Sunday, October 4, 2020

Love Letters

It was 6th grade. My friend Paul and I were looking through old boxes in the basement. We found a stack of love letters my father had written to my mother during World War II.  We were fascinated by the ‘mushy’ parts, laughing quietly as we read them, until my mother discovered what we were up to and put an end to it.

Not so long ago I reread those letters. I transcribed them and arranged them in sequence. I wanted to get a glimpse of my father as a young man. I wanted to construct a narrative of my father’s war experience.  I wanted to understand my parents’ courtship, the months and circumstances immediately preceding their long and often unhappy marriage.

In 1943, my father received his commission as a 2nd lieutenant and was sent to bombardier school at Lowry Air Force Base in Denver, Colorado.  That’s where he met my mother.  Ninety days later he was transferred from Denver to Euphrata, Washington for B-17 flight training.  That’s where the letters begin.

In December, my father was sent overseas to England with the 8th Air Force, 91st division.  Between January and April 1944, he flew 25 missions over France and Germany.  Among his medals, he received the Distinguished Flying Cross and the Purple Heart.
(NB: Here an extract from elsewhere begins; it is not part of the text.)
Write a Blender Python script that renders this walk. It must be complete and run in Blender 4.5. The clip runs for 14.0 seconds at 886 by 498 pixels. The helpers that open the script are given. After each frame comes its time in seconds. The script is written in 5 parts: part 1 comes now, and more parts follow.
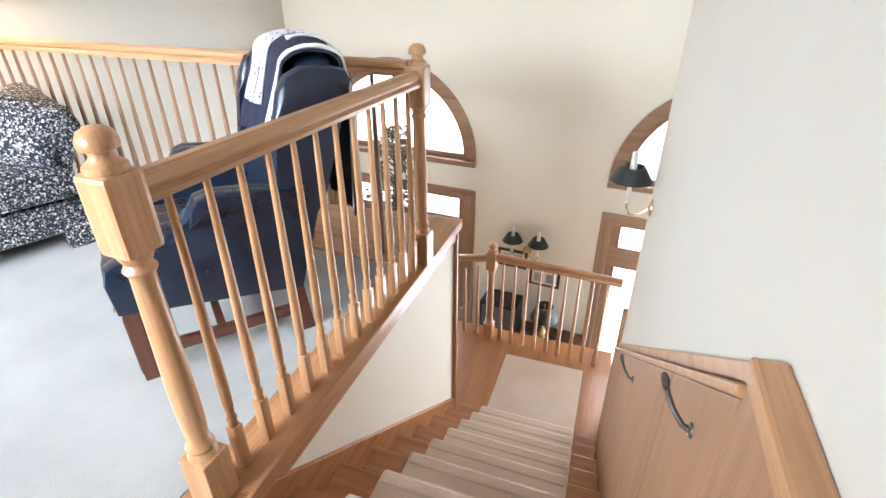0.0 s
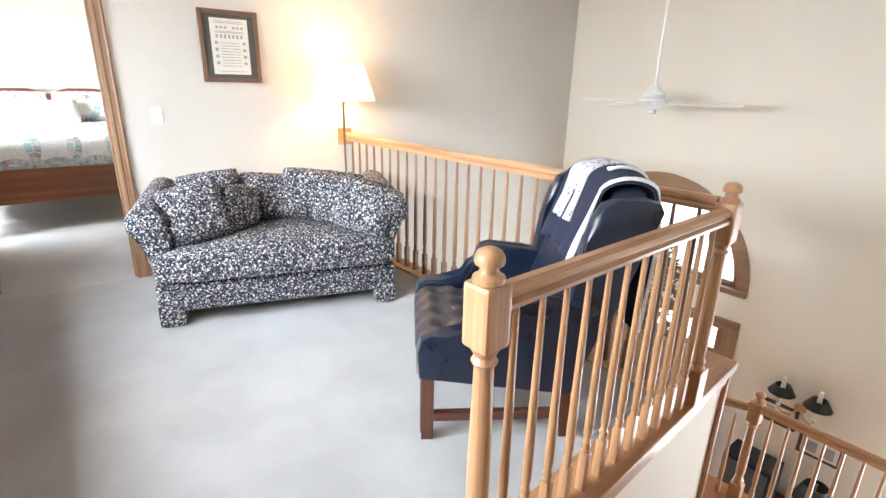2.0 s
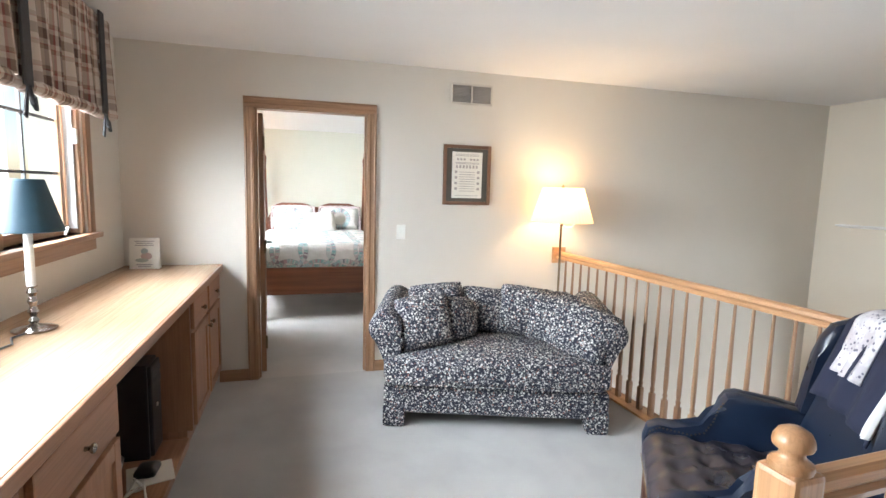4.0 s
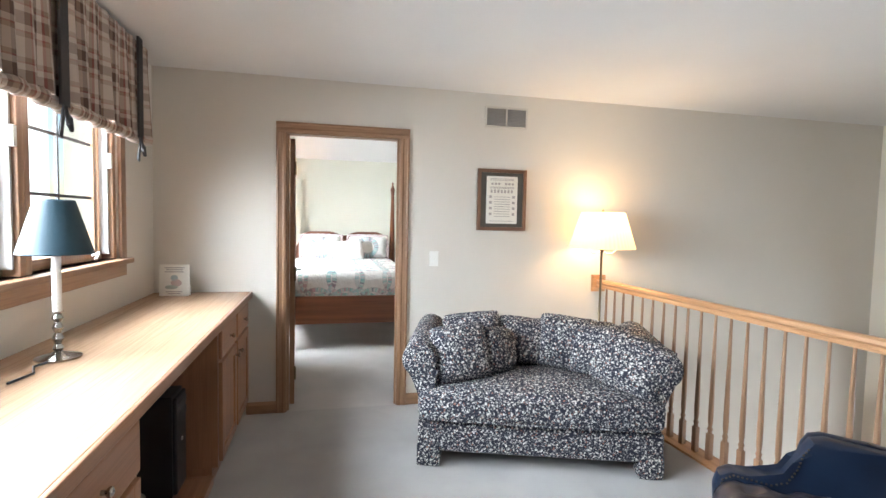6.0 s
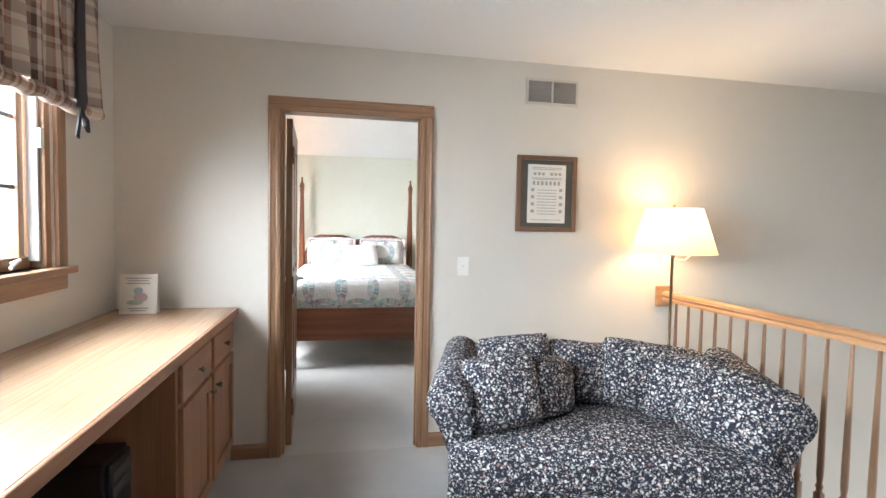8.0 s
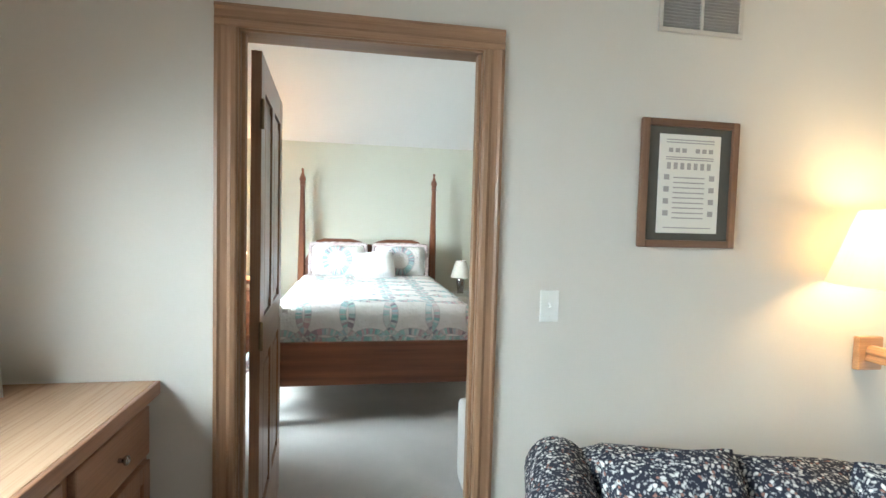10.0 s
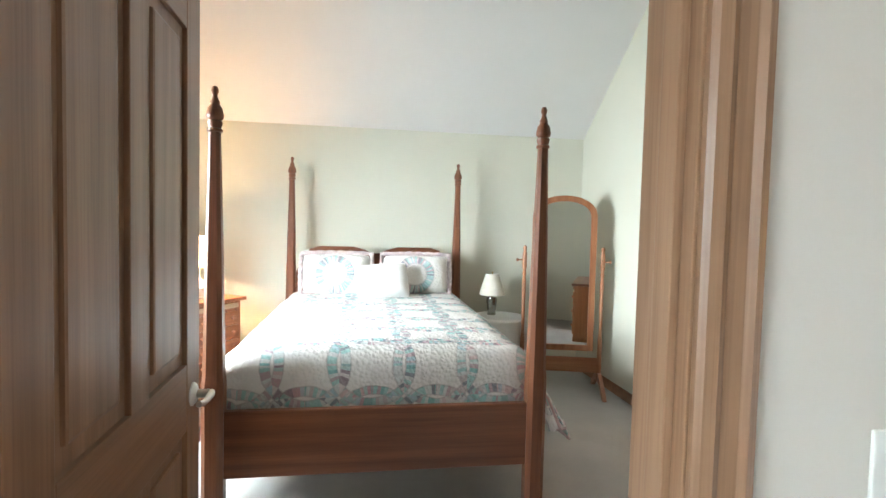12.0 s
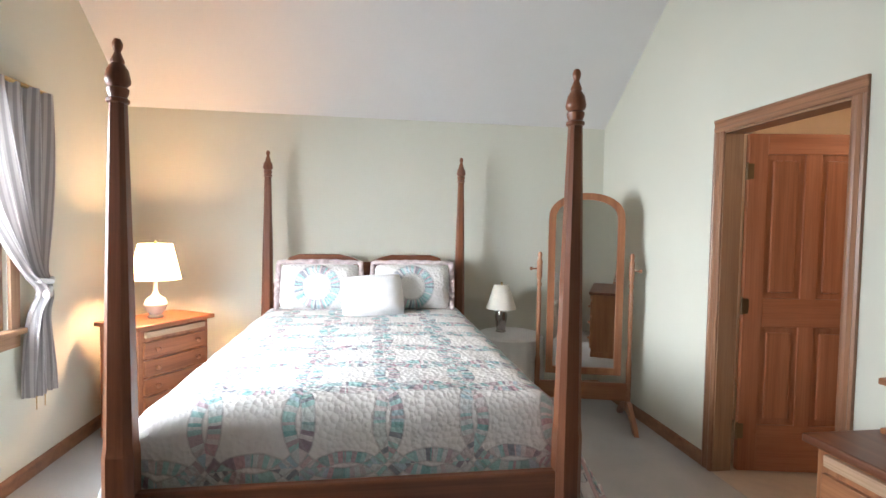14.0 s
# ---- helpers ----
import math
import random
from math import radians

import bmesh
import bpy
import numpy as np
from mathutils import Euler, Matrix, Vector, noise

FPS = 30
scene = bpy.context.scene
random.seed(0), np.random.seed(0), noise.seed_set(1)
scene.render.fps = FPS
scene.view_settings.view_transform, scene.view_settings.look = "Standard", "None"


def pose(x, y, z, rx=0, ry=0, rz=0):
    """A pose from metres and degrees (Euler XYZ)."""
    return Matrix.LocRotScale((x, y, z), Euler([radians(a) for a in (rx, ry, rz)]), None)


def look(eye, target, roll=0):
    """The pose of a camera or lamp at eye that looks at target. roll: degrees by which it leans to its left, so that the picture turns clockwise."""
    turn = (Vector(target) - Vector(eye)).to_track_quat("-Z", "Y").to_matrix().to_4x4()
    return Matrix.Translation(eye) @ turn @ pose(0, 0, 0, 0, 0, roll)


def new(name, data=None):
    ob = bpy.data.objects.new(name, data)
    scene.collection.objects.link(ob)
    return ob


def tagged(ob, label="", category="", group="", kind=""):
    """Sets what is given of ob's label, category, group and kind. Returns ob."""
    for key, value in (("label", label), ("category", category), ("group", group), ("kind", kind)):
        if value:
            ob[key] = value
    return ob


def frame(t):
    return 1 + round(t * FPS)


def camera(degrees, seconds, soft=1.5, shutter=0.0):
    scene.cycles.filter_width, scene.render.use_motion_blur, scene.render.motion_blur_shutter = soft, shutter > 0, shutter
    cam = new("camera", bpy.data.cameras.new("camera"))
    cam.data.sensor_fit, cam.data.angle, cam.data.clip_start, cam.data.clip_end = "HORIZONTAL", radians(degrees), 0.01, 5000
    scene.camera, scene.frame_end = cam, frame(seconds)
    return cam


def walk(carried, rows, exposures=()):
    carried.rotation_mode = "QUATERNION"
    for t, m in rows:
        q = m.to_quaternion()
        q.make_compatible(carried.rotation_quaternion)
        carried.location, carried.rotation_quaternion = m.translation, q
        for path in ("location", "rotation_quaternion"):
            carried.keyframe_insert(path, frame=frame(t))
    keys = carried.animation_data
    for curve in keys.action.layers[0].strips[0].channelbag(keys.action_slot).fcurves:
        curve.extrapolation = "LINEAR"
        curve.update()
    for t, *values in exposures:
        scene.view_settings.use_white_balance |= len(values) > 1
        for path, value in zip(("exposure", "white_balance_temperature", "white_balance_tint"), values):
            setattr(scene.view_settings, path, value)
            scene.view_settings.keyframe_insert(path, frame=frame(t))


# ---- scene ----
import functools

cam = camera(83.5, 14.0)
EXPOSURES = [(0, 0.8, 5950, 9), (1.5, 0.78, 6000, 10), (2.5, 0.5, 6150, 11), (3.5, 0.27, 6150, 10), (4.5, 0.17, 6100, 9), (8.2, 0.08, 6050, 9), (10.5, -0.12, 5800, -2), (11.5, -0.1, 5850, -2), (12.5, -0.03, 6200, 9), (13.3, -0.28, 6150, 10), (14, -0.46, 6100, 11)]
PATH = [
    (0, (-0.952, 0.175, 1.256), (-1.689, 1.771, 0.303), -0.2),
    (0.5, (-0.997, 0.154, 1.283), (-1.844, 1.715, 0.363), 0.5),
    (1, (-1.043, 0.098, 1.308), (-2.085, 1.581, 0.462), 0.7),
    (1.5, (-1.084, 0.03, 1.342), (-2.359, 1.379, 0.595), 1.0),
    (2, (-1.109, -0.031, 1.382), (-2.604, 1.136, 0.747), 1.3),
    (2.5, (-1.129, -0.092, 1.435), (-2.805, 0.866, 0.912), 1.3),
    (3, (-1.15, -0.149, 1.441), (-2.951, 0.624, 1.04), 1.4),
    (3.5, (-1.171, -0.19, 1.455), (-3.043, 0.444, 1.149), 1.5),
    (4, (-1.196, -0.207, 1.47), (-3.105, 0.342, 1.233), 1.5),
    (6.5, (-1.471, -0.258, 1.412), (-3.415, 0.199, 1.298), 1.2),
    (7, (-1.643, -0.265, 1.404), (-3.588, 0.191, 1.291), 1.1),
    (7.5, (-1.866, -0.214, 1.407), (-3.817, 0.209, 1.292), 1.2),
    (8, (-2.083, -0.175, 1.386), (-4.041, 0.22, 1.287), 1.1),
    (8.2, (-2.199, -0.189, 1.39), (-4.156, 0.21, 1.295), 1.2),
    (10.5, (-3.692, -0.133, 1.421), (-5.661, 0.206, 1.322), 1.6),
    (11, (-4.004, -0.114, 1.406), (-5.975, 0.215, 1.316), 1.6),
    (11.5, (-4.301, -0.092, 1.406), (-6.274, 0.225, 1.32), 1.6),
    (12, (-4.586, -0.072, 1.412), (-6.561, 0.233, 1.323), 1.4),
    (12.5, (-4.809, -0.071, 1.417), (-6.785, 0.223, 1.326), 1.3),
    (13, (-4.952, -0.037, 1.422), (-6.929, 0.253, 1.335), 1.1),
    (13.5, (-5.092, 0.01, 1.422), (-7.069, 0.296, 1.339), 1.1),
    (14, (-5.205, 0.049, 1.43), (-7.182, 0.336, 1.347), 1.0),
]
walk(cam, [(t, look(eye, target, roll)) for t, eye, target, roll in PATH], EXPOSURES)


# ---- world, sun, large lights ----
world = bpy.data.worlds.new("sky")
scene.world = world
world.use_nodes = True
wn = world.node_tree.nodes
sky = wn.new("ShaderNodeTexSky")
sky.sky_type, sky.sun_disc, sky.sun_elevation, sky.sun_rotation = "NISHITA", False, radians(48), radians(200)
wn["Background"].inputs[1].default_value = 0.15
world.node_tree.links.new(sky.outputs[0], wn["Background"].inputs[0])
sun = new("sun", bpy.data.lights.new("sun", "SUN"))
sun.data.energy, sun.data.angle, sun.data.color = 1.0, radians(15), (1.0, 0.95, 0.88)
sun.matrix_world = look((0, 0, 0), (-0.25, 0.62, -0.75))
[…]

Researching official military records, I found reports from each of my father’s 25 missions, including dates, details of the intended target, the number of airplanes lost, the number of airmen killed, and the number of airmen missing in action.  In his letters, my father did not (and perhaps could not) mention any of the details of these missions.  The most he said was, “It was rough, but don’t worry.” Sometimes, when the missions were particularly difficult, he didn’t write at all.

My father was a Jewish airman fighting against the Nazis.  Strikingly absent from his letters was any mention of Hitler, or Germany, or religion, or country.  The letters expressed no philosophical, political, or patriotic thought. He began each letter “Helen Darling,” and wrote about returning home to the girl he loved.  A few times he added a romantic verse of Robert Burns’ poetry.  Occasionally there was a request for some hard-to-obtain food item. Otherwise he wrote with immaculate penmanship in a tone of resolve and reassurance.

In one of my father’s letters he wrote that there were stories from the war he would one day tell his children.  He never told us those stories.  

Before being sent into combat, my father had known my mother for only a few months.  Was he really writing to my mother or to a fantasy, the girl he needed my mother to be?  Perhaps being in love was my father’s necessary distraction from the horrors of war.  Confronted with a terrifying present, there must have been some comfort imagining a romantic future.

After completing his missions my father was transferred back to the states.  One month later he and my mother were married.